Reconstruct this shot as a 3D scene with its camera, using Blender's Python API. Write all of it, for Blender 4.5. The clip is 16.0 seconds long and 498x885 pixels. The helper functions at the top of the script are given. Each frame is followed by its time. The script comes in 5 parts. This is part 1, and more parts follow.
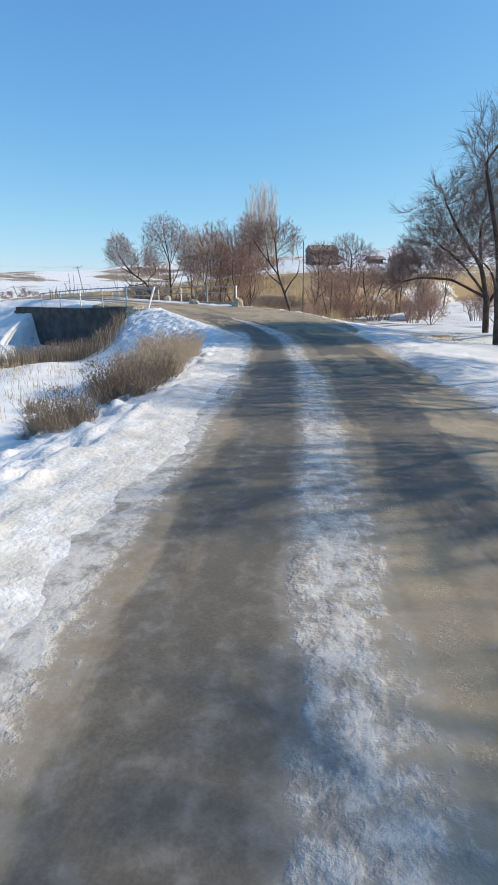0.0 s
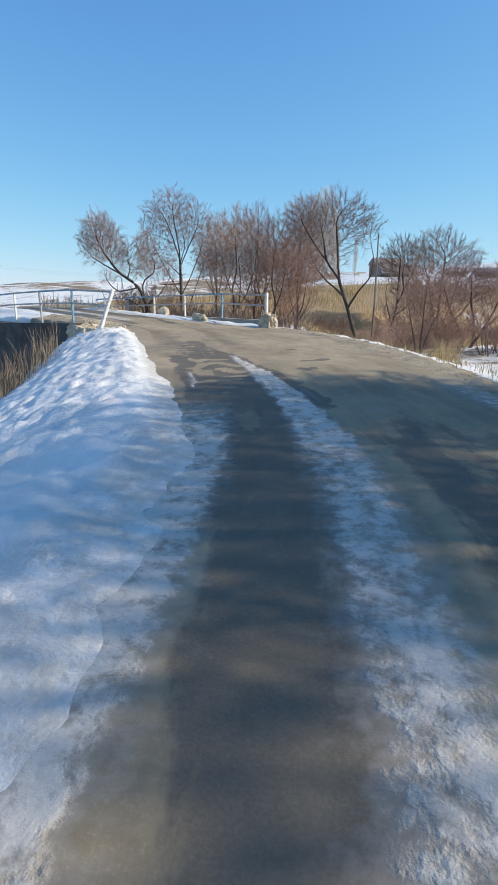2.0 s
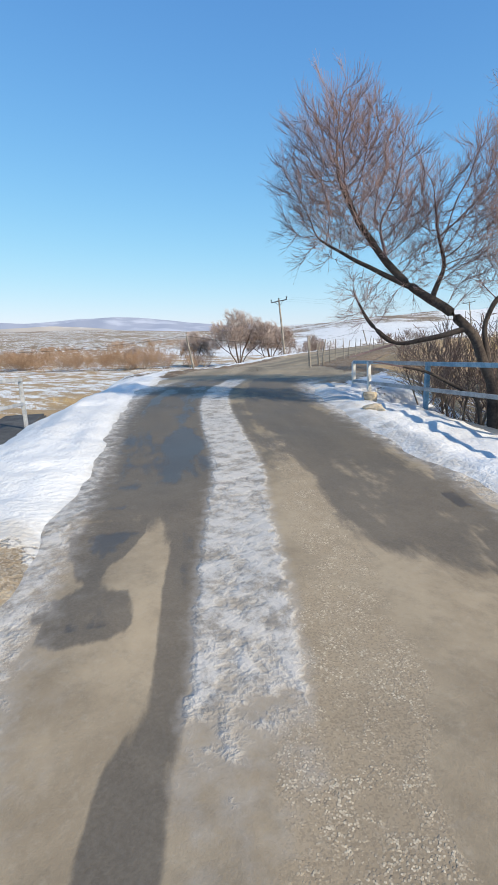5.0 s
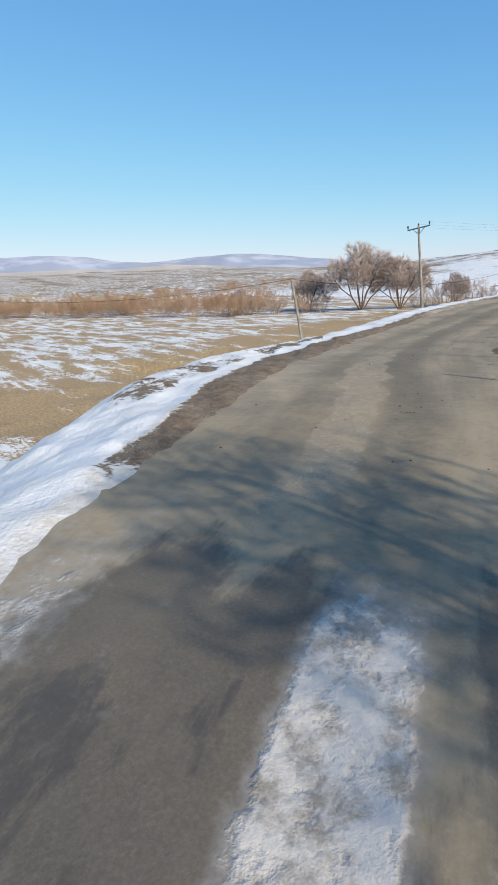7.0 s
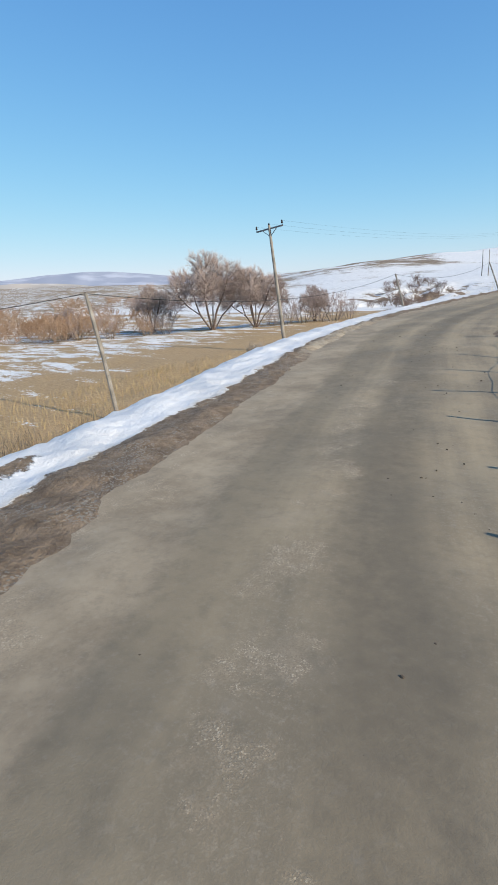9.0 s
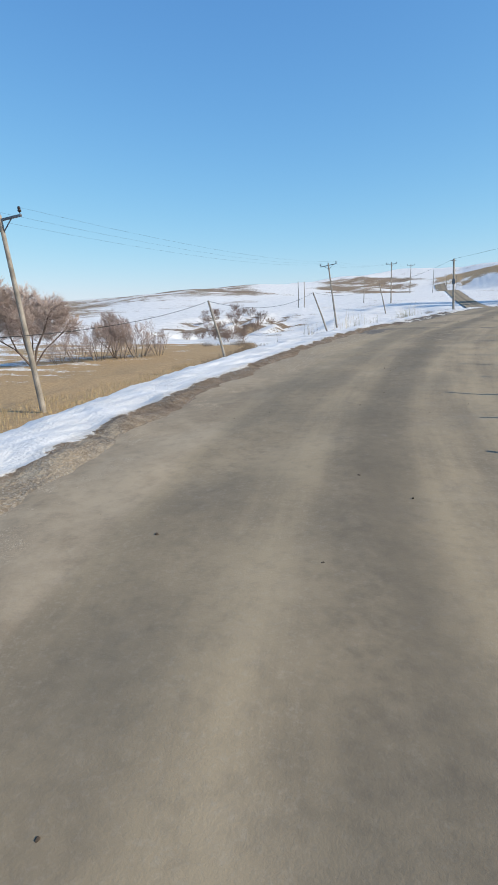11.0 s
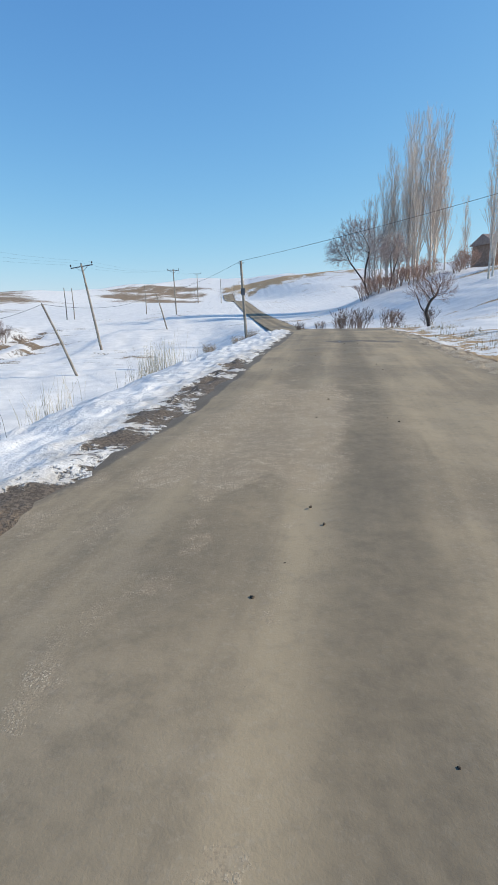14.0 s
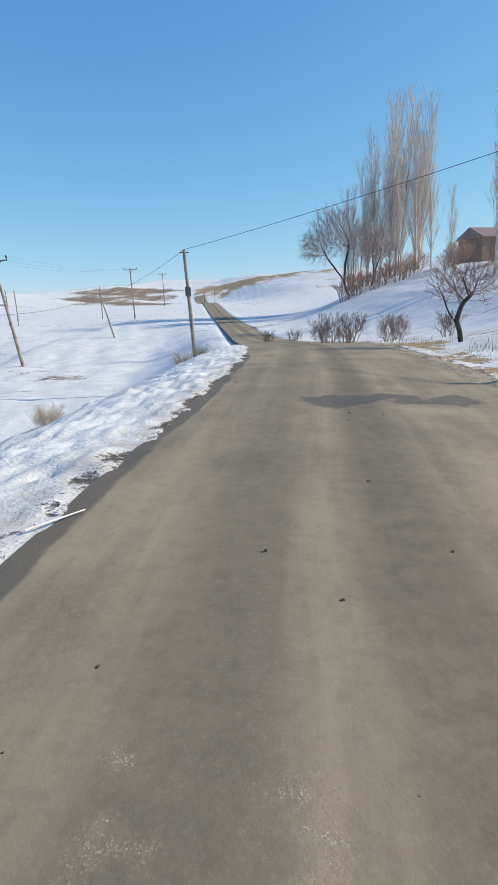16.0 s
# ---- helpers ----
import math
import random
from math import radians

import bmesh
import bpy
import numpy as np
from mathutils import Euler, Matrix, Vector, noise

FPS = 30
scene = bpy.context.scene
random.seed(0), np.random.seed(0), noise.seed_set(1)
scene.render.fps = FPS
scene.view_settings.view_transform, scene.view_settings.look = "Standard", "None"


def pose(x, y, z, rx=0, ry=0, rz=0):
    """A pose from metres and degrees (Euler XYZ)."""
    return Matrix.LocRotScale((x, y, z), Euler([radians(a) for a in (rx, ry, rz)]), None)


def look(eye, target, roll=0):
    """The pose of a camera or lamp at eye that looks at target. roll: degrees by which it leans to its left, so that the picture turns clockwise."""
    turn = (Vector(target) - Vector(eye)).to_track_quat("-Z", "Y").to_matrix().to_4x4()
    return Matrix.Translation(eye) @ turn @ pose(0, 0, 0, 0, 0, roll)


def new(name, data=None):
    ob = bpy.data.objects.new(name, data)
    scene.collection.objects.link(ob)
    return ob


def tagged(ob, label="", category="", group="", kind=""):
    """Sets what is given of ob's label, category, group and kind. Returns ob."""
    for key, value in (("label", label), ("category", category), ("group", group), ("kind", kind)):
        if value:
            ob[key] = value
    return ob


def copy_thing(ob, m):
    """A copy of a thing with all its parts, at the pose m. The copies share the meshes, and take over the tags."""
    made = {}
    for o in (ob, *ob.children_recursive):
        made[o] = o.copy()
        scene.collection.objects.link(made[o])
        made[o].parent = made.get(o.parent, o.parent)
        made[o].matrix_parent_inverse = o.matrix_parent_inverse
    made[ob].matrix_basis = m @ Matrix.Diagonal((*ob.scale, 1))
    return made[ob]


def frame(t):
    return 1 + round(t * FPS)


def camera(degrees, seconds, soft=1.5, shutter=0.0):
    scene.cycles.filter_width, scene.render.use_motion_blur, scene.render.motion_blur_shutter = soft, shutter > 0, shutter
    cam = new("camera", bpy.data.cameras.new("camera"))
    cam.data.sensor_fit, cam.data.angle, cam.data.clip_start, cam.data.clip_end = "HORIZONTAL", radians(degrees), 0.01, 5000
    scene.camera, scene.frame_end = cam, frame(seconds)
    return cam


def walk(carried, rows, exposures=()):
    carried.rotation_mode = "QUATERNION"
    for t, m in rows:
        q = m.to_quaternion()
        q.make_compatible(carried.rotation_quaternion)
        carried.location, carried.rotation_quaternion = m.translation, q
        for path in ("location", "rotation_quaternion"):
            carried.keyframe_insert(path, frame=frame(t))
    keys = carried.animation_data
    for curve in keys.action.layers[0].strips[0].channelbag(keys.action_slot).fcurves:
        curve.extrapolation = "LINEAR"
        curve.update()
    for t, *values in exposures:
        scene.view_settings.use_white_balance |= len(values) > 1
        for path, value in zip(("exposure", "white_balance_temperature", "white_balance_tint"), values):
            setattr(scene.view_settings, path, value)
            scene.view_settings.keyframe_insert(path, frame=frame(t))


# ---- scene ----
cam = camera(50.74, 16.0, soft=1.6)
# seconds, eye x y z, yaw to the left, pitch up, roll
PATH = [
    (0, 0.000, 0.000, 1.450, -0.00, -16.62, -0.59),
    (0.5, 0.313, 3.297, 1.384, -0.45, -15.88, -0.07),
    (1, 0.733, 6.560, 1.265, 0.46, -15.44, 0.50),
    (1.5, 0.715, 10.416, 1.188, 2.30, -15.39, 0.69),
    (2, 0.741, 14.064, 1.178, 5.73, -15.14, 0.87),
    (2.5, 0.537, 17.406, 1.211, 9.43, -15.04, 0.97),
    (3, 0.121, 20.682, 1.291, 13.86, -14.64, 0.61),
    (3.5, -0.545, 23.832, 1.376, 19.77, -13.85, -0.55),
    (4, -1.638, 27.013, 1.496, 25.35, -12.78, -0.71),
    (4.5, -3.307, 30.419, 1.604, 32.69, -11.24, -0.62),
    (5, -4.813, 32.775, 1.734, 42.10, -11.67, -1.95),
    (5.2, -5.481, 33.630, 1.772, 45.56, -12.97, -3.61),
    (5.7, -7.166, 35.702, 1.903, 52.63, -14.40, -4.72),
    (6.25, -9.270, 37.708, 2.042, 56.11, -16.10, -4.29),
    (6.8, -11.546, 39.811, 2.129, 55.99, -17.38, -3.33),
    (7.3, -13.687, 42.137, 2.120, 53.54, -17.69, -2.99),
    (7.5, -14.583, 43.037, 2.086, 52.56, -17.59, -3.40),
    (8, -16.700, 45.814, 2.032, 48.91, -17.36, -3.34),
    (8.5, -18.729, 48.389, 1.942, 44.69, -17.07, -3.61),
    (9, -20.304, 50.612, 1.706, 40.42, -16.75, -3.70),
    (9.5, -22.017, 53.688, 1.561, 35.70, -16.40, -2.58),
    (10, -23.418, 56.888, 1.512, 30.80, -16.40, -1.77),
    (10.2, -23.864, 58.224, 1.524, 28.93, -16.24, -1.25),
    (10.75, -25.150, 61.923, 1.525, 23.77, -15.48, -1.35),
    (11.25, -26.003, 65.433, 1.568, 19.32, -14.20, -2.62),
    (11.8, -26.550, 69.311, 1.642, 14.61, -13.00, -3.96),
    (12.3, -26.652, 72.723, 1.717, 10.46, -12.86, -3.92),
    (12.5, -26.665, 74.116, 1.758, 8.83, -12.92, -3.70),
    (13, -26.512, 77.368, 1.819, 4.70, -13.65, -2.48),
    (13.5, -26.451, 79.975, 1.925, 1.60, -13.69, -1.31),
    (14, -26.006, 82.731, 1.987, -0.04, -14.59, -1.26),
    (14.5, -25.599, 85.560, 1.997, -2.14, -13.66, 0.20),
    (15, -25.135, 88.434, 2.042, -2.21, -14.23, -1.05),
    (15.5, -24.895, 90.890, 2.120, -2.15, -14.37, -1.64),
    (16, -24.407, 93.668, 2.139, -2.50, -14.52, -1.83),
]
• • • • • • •
§ EXERCISE AIM
Exactly reproduce the lines that run from the line bearing "return Matrix.LocRotScale((x, y, z), Euler([radians(a)" through the line bearing "return 1 + round(t * FPS)", with both end lines included.

§ THE RESPONSE
    return Matrix.LocRotScale((x, y, z), Euler([radians(a) for a in (rx, ry, rz)]), None)


def look(eye, target, roll=0):
    """The pose of a camera or lamp at eye that looks at target. roll: degrees by which it leans to its left, so that the picture turns clockwise."""
    turn = (Vector(target) - Vector(eye)).to_track_quat("-Z", "Y").to_matrix().to_4x4()
    return Matrix.Translation(eye) @ turn @ pose(0, 0, 0, 0, 0, roll)


def new(name, data=None):
    ob = bpy.data.objects.new(name, data)
    scene.collection.objects.link(ob)
    return ob


def tagged(ob, label="", category="", group="", kind=""):
    """Sets what is given of ob's label, category, group and kind. Returns ob."""
    for key, value in (("label", label), ("category", category), ("group", group), ("kind", kind)):
        if value:
            ob[key] = value
    return ob


def copy_thing(ob, m):
    """A copy of a thing with all its parts, at the pose m. The copies share the meshes, and take over the tags."""
    made = {}
    for o in (ob, *ob.children_recursive):
        made[o] = o.copy()
        scene.collection.objects.link(made[o])
        made[o].parent = made.get(o.parent, o.parent)
        made[o].matrix_parent_inverse = o.matrix_parent_inverse
    made[ob].matrix_basis = m @ Matrix.Diagonal((*ob.scale, 1))
    return made[ob]


def frame(t):
    return 1 + round(t * FPS)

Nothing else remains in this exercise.